Chronique 32 (31-03-2002)


Cette forêt, curieusement, je ne l'avais encore jamais traversée. Son silence était impressionnant : juste le crissement des feuilles sèches sous les pas, et le léger bruissement de ses frondaisons.
Sortant du couvert de ses arbres denses et sombres, je longeais un champ dont les tiges de blés portaient des épis d'or. Les vergers, au-delà, étaient couverts de petits pains dorés et de croissants; les jardins regorgeaient de saphirs et de rubis, au lieu de fruits et légumes ; et la petite rivière franchie par le petit pont de pierres, en parvenant au village, écoulait un vin rouge bien gouleyant aux premières effluves que je respirais.

Sur la place, au pied d'un arbre centenaire, un vieillard chenu était paisiblement assis, les deux mains posées sur sa canne.

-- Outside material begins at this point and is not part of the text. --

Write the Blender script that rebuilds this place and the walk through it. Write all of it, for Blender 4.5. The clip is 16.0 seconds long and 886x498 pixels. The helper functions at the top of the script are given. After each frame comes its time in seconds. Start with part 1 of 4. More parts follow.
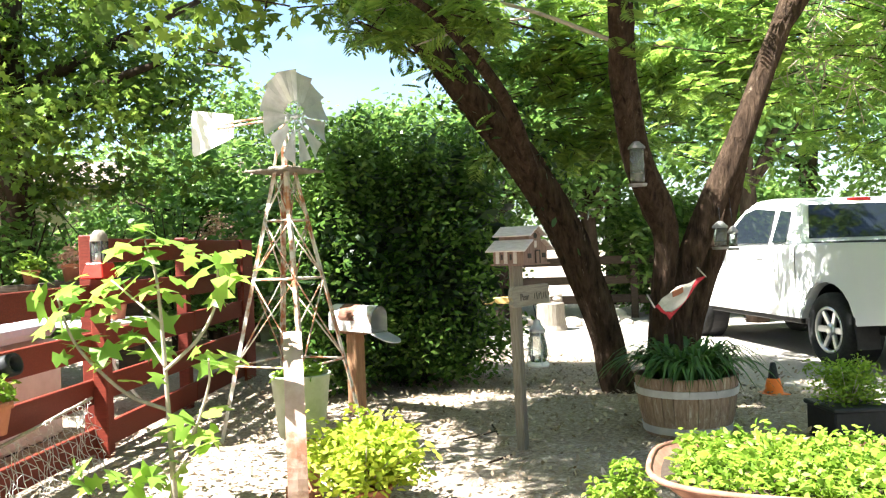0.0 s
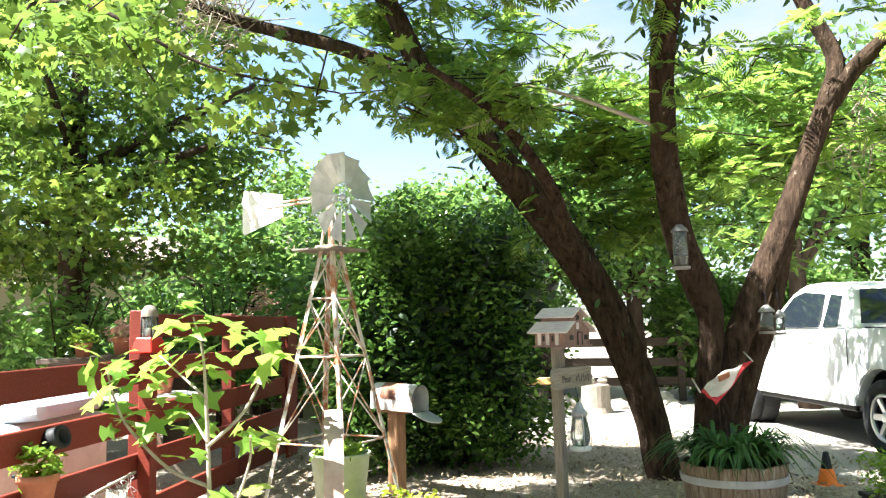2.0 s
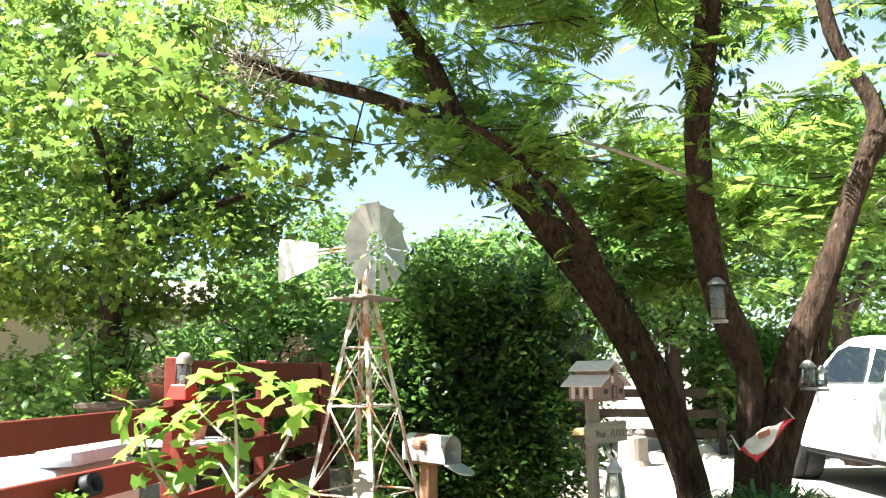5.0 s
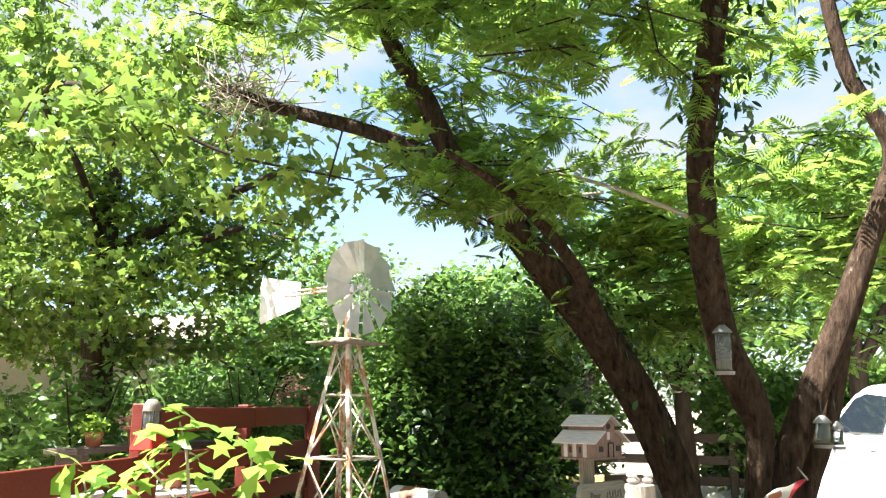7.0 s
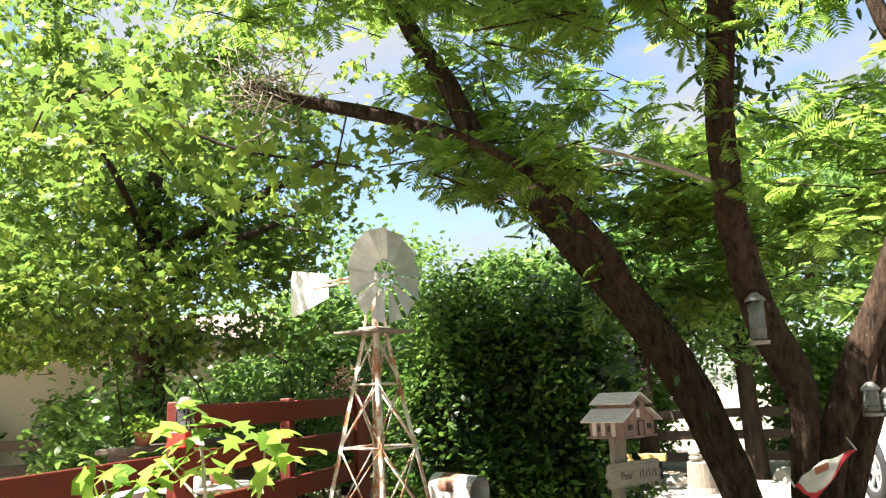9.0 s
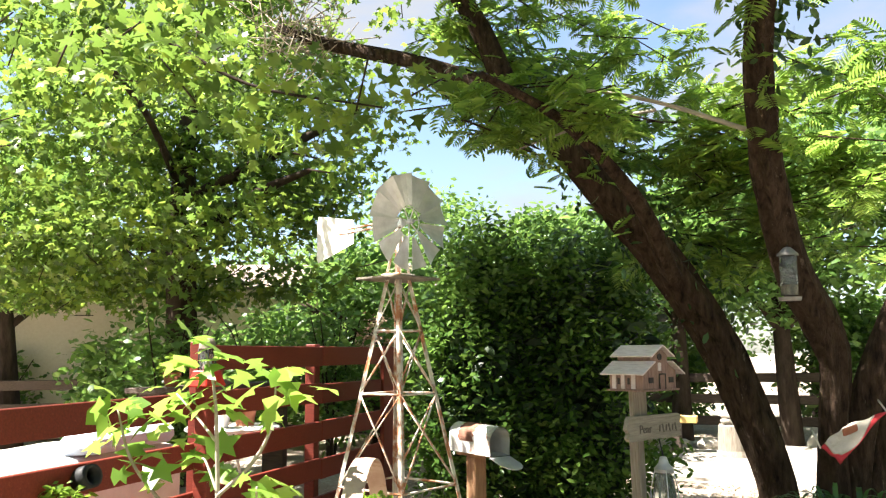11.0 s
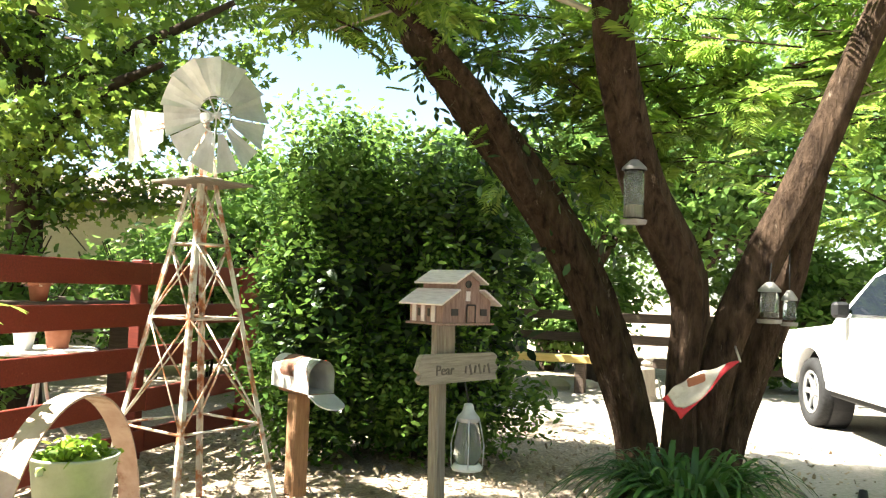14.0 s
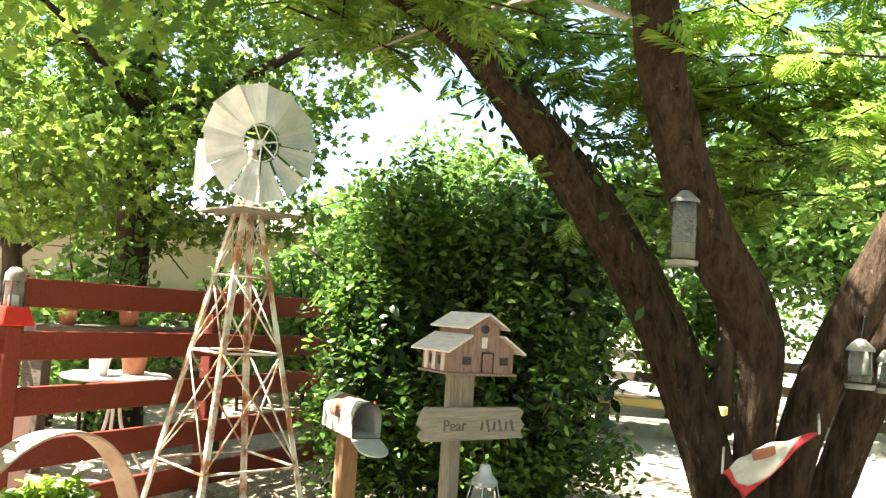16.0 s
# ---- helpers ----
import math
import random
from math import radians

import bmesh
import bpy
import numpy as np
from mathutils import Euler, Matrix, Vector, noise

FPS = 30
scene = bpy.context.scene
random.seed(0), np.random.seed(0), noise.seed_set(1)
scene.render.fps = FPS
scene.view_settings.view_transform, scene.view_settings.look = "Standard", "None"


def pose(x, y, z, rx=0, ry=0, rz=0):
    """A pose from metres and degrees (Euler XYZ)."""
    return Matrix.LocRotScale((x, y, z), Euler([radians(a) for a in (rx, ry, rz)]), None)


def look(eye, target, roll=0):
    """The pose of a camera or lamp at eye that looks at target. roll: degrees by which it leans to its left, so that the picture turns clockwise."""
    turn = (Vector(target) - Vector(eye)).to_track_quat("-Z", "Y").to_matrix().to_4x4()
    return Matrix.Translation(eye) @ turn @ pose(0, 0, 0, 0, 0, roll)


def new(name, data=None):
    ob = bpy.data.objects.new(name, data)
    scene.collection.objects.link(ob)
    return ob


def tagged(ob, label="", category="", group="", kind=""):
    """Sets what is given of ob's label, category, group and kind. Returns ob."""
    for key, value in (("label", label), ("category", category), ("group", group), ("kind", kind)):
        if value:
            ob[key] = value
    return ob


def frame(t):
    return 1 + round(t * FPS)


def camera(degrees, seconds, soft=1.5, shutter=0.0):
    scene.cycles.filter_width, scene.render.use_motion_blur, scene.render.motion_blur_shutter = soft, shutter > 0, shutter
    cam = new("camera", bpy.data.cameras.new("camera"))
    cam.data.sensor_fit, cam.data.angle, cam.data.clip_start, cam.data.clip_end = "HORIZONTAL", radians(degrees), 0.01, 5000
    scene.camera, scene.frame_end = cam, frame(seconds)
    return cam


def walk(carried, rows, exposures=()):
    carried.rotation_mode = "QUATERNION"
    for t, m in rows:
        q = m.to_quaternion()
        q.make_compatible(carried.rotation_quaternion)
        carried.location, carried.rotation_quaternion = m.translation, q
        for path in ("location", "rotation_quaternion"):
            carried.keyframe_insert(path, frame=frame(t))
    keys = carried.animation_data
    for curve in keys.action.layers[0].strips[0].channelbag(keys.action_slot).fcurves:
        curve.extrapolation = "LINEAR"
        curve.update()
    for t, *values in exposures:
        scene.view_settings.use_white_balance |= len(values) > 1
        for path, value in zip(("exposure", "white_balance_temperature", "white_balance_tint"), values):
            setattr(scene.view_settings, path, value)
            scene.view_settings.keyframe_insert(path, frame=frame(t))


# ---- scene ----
cam = camera(56.0, 16.0, soft=1.25)
PATH = [
    (0, (0.000, 0.000, 1.372), (-0.344, 1.970, 1.371), -2.10),
    (0.5, (0.033, -0.018, 1.372), (-0.365, 1.940, 1.467), -1.62),
    (1, (0.043, -0.028, 1.385), (-0.352, 1.929, 1.511), -2.12),
    (1.5, (0.044, -0.039, 1.379), (-0.369, 1.914, 1.506), -2.13),
    (2, (0.029, -0.049, 1.389), (-0.414, 1.892, 1.576), -1.24),
    (2.5, (0.033, -0.040, 1.401), (-0.464, 1.884, 1.625), -0.77),
    (3, (0.032, -0.038, 1.426), (-0.499, 1.871, 1.696), -1.18),
    (3.5, (0.042, -0.039, 1.429), (-0.490, 1.866, 1.722), -0.98),
    (4, (0.050, -0.053, 1.426), (-0.476, 1.854, 1.724), -1.27),
    (6.5, (0.061, 0.100, 1.487), (-0.461, 2.009, 1.777), 1.13),
    (7, (0.130, 0.353, 1.541), (-0.420, 2.239, 1.915), 0.23),
    (7.5, (0.287, 0.506, 1.558), (-0.435, 2.319, 1.993), -0.30),
    (8, (0.359, 0.589, 1.549), (-0.352, 2.429, 1.883), -2.12),
    (8.5, (0.354, 0.562, 1.537), (-0.338, 2.412, 1.855), -2.40),
    (9, (0.388, 0.539, 1.527), (-0.312, 2.380, 1.873), -2.40),
    (11.5, (0.460, 0.817, 1.446), (-0.350, 2.630, 1.688), -0.23),
    (12, (0.433, 1.021, 1.464), (-0.298, 2.863, 1.734), 0.85),
    (12.5, (0.552, 1.191, 1.464), (-0.281, 2.992, 1.712), 0.35),
    (13, (0.759, 1.381, 1.443), (-0.104, 3.175, 1.641), 2.21),
    (13.5, (0.797, 1.590, 1.361), (0.007, 3.424, 1.471), 0.68),
    (14, (0.950, 1.852, 1.409), (0.225, 3.713, 1.505), 1.93),
    (14.5, (1.038, 1.991, 1.462), (0.018, 3.712, 1.471), 1.02),
    (15, (1.207, 2.129, 1.445), (0.156, 3.829, 1.510), 1.98),
    (15.2, (1.269, 2.231, 1.449), (0.227, 3.935, 1.553), 2.00),
    (15.5, (1.311, 2.276, 1.451), (0.302, 3.998, 1.572), 1.54),
    (16, (1.313, 2.478, 1.487), (0.260, 4.171, 1.642), 3.89),
]
walk(cam, [(t, look(eye, target, roll)) for t, eye, target, roll in PATH], exposures=[(0.0, 2.8, 6100, 9), (4.0, 2.85, 5900, 9), (7.0, 2.75, 6100, 12), (9.0, 2.52, 6400, 12), (12.5, 2.72, 6500, 12), (14.0, 3.0, 6650, 8), (16.0, 3.25, 6700, 6)])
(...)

Mais le regard sombre et voilé n'était pas celui d'un homme heureux, ayant à sa disposition tant de richesses.

" Bien le bonjour ! Vous me semblez bien triste et songeur, malgré l'abondance de richesses dont votre village dispose ? "
" Ah petit ! Ce ne sont que richesses trompeuses. Comment faire cuire la soupe, lorsqu'il n'y a plus d'eau, mais que du vin ? Et ces pommes de terre en or, crois-tu qu'elles soient nourrissantes ? Poules et lapins, eux, sont morts depuis longtemps."
" Tout du moins, vous pouvez aller acheter ce que vous voulez à la ville, ou dans les autres villages ? "
" Croyez-vous ? Le seigneur nous l'a bien vite interdit, et toutes ces babioles brillantes ne peuvent sortir de ce village. Il paraît qu'elles sont diaboliques. "
" Vivement qu'un magicien arrive et vous délivre de ce maléfice."
" En attendant, venez à la maison. Mon fils nous a rapporté des cailles, attrapées de l'autre côté de la montagne. Ainsi que quelques fruits. Vous nous ferez bien de l'honneur."

Tout en dégustant de surprenantes cailles aux mandarines, nous passâmes la soirée à discuter de ces mauvais sorts qui parfois s'abattent brutalement sur de paisibles villages.
Une vieille femme non secourue dans la forêt, un chemineau éconduit pour un morceau de pain, un couple de jouvenceaux poussés à la pire extrémité par leurs parents.
Tant d'évènements qui agacent fées et magiciens, capables de douloureuses vengeances.

Au matin, parvenu à nouveau en forêt, je m'arrêtais dans une clairière pour faire le nécessaire et lever le sortilège. Tout en vérifiant au fond de ma poche si j'avais bien toujours le petit présent pour Mélusine.

Cailles en crapaudine aux mandarines.

Zester deux mandarines. Passer ces zestes 1 minute à l'eau bouillante pour enlever l'amertume. Extraire le jus des mandarines.

Rôtir les cailles dans un peu de beurre à la cocotte durant 3 minutes.

Monter le feu et verser un mélange moitié jus de mandarine moitié porto blanc.
Couvrir aussitôt pour ne rien perdre de l'arôme.
Laisser mijoter 10 minutes.
Ajouter les zestes, dessus et dessous la viande, et finir la cuisson à couvert sur tout petit
feu.
Réserver les cailles. Laisser réduire la sauce puis filtrer. Lier avec un beurre manié.